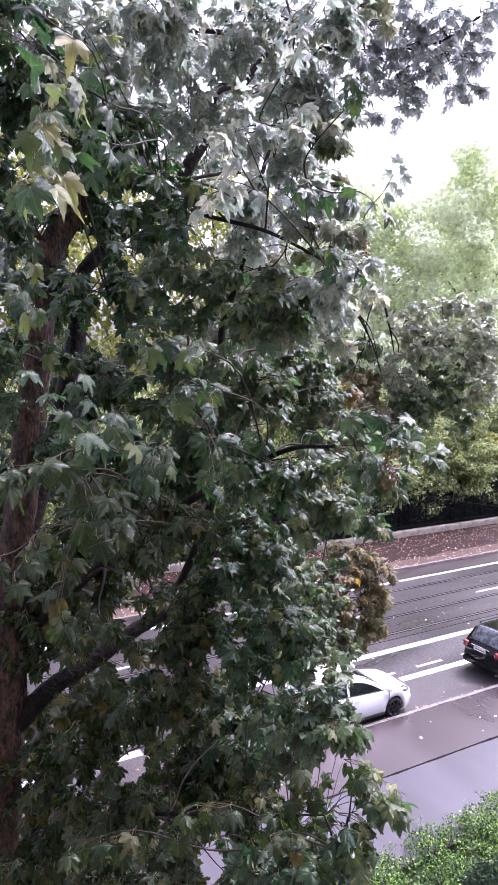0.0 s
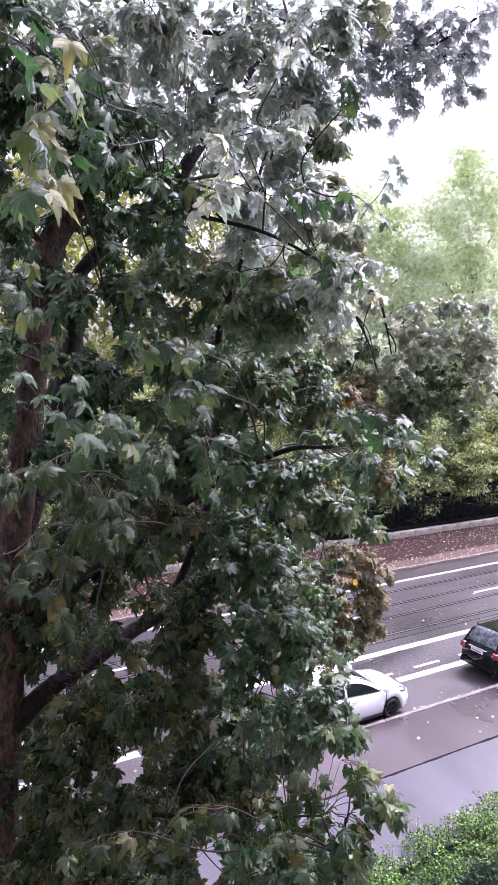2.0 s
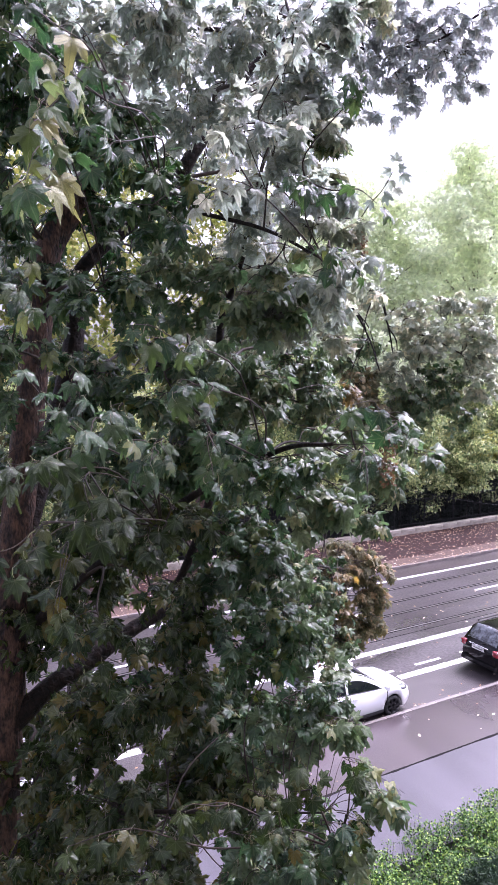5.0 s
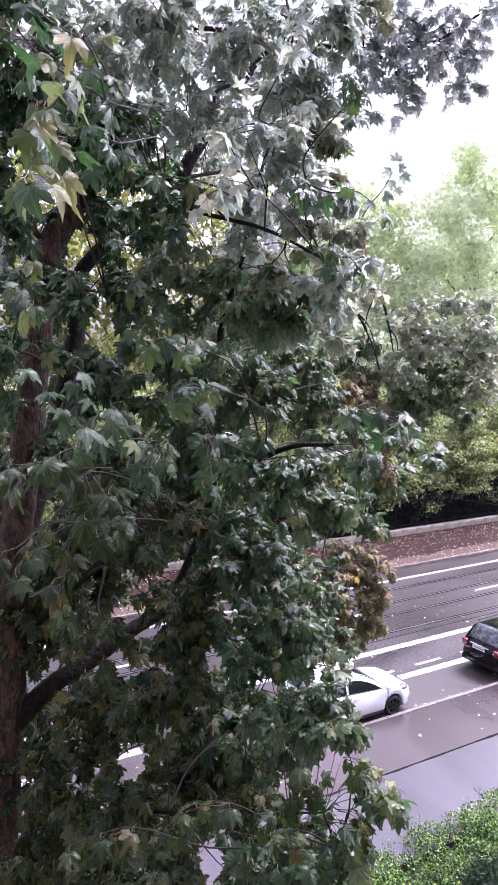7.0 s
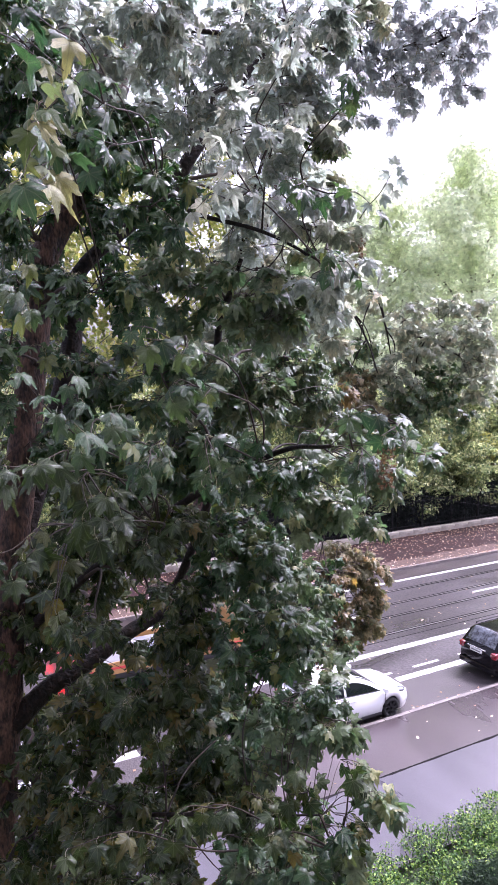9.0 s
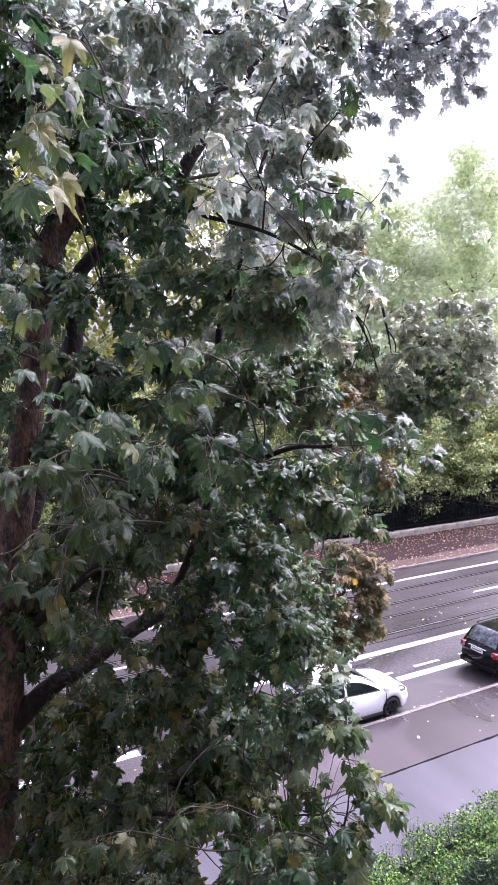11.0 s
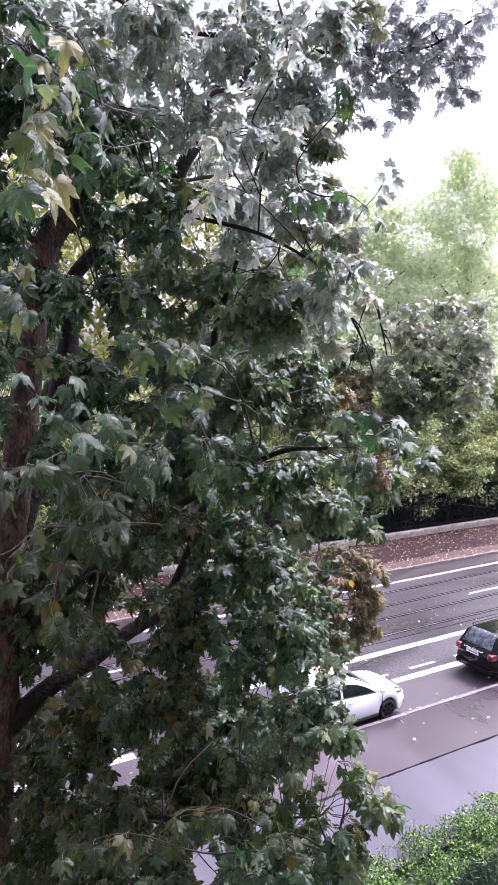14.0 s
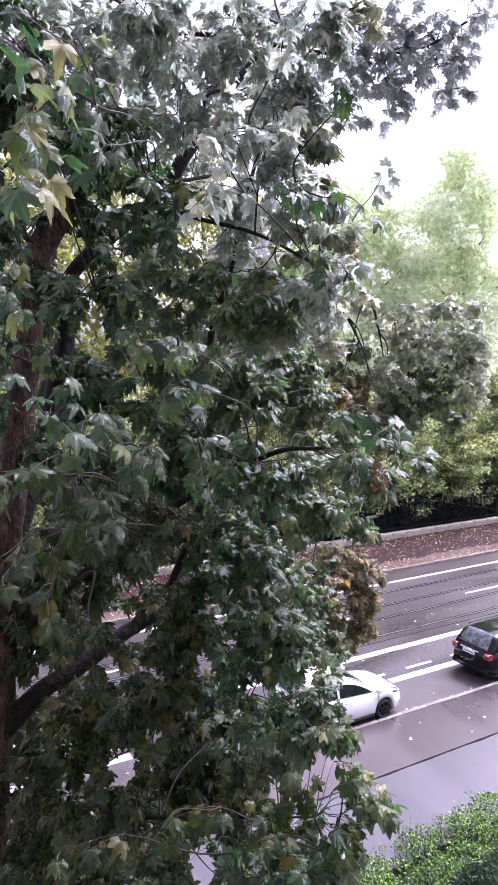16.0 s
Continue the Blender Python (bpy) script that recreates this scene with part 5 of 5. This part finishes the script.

§ WORK TO COMPLETE: Every line of the data should be copied as it stands, without the images.

§ RESULT FOR THIS EXERCISE:
0.0 s
2.0 s
5.0 s
7.0 s
9.0 s
11.0 s
14.0 s
16.0 s
Continue the Blender Python (bpy) script that recreates this scene with part 5 of 5. This part finishes the script.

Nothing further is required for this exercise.